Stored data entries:

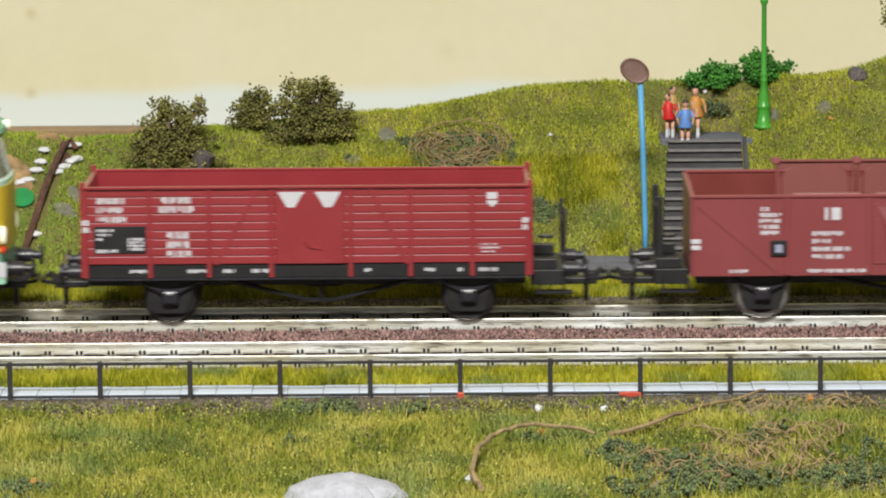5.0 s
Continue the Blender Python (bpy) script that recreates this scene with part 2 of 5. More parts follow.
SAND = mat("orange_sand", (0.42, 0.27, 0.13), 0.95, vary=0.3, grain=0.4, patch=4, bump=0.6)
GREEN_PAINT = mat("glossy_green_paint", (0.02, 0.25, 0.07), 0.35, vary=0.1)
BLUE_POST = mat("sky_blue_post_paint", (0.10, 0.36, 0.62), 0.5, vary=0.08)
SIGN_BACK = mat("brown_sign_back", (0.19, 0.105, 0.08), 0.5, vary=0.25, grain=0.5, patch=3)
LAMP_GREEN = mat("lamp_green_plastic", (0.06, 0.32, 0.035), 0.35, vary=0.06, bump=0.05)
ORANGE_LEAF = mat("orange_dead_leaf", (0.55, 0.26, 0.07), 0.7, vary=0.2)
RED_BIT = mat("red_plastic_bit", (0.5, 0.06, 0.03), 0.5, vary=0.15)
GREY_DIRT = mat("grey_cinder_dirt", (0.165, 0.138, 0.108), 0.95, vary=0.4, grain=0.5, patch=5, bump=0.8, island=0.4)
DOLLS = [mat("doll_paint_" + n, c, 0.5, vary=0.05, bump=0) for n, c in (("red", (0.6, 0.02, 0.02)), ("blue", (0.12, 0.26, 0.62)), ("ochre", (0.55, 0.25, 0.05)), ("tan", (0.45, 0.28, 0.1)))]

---

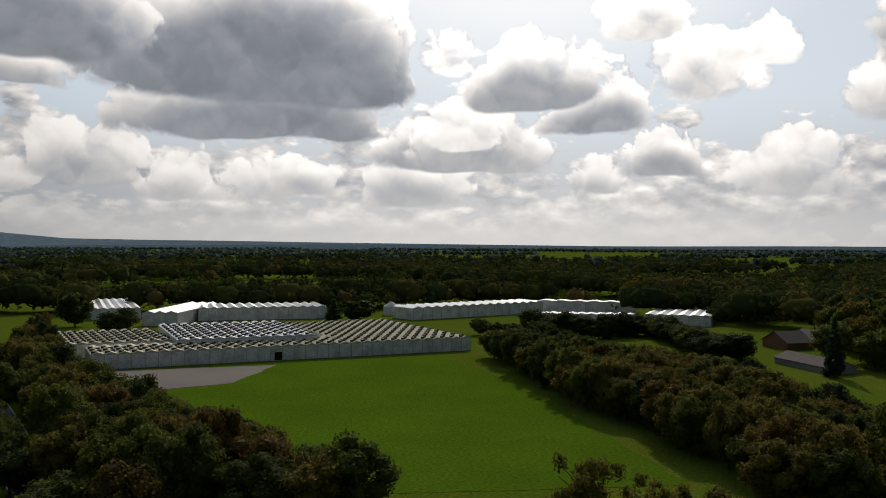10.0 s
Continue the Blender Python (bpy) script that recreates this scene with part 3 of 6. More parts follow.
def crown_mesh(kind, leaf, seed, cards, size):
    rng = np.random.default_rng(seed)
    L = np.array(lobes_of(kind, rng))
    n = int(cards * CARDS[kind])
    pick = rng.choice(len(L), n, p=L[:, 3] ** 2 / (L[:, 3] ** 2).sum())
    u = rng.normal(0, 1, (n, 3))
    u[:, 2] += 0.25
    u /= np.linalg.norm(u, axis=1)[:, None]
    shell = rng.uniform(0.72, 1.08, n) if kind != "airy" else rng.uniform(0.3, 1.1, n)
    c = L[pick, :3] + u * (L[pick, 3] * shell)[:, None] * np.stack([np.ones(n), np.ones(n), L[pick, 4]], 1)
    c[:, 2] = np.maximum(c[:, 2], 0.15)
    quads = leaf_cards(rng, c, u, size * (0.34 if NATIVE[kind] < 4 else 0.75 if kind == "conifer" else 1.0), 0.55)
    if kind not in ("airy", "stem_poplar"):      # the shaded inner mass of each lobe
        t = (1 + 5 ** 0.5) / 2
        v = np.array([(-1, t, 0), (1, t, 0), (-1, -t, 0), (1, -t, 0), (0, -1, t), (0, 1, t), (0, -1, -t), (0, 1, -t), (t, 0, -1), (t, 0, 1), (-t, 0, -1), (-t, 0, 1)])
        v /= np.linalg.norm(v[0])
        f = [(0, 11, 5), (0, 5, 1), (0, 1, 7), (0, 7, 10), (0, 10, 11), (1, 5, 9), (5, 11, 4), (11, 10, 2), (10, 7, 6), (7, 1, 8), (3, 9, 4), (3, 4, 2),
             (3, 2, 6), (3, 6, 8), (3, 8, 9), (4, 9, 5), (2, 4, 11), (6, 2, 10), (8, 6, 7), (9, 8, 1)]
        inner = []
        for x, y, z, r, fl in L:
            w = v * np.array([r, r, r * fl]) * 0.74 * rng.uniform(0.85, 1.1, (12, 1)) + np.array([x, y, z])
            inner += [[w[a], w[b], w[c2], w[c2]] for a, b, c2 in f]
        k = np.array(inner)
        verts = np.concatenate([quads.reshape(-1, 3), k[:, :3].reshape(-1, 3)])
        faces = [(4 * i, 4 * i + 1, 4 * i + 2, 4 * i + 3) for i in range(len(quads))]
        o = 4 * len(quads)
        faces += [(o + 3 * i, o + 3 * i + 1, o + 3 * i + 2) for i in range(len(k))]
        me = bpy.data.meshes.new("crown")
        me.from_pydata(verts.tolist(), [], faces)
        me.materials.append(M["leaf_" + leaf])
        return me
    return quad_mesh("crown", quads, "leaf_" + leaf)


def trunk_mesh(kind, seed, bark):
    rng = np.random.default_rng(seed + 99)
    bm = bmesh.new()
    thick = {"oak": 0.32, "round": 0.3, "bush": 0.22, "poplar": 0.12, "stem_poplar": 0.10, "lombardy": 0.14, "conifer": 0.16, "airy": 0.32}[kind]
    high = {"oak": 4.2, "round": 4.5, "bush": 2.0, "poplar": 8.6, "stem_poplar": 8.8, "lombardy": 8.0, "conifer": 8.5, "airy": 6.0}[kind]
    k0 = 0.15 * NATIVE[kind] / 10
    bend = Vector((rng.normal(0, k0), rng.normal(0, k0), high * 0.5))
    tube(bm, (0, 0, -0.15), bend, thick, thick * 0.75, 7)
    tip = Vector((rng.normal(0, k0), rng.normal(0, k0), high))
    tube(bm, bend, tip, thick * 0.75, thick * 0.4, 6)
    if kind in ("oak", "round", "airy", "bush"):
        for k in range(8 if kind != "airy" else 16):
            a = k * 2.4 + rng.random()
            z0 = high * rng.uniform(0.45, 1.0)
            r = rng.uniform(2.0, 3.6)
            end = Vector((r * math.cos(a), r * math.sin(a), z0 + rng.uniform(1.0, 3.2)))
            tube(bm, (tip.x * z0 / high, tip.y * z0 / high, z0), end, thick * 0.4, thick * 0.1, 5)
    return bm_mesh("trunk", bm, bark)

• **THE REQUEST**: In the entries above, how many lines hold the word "with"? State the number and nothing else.

• **SOLUTION TO THIS EXERCISE**: 2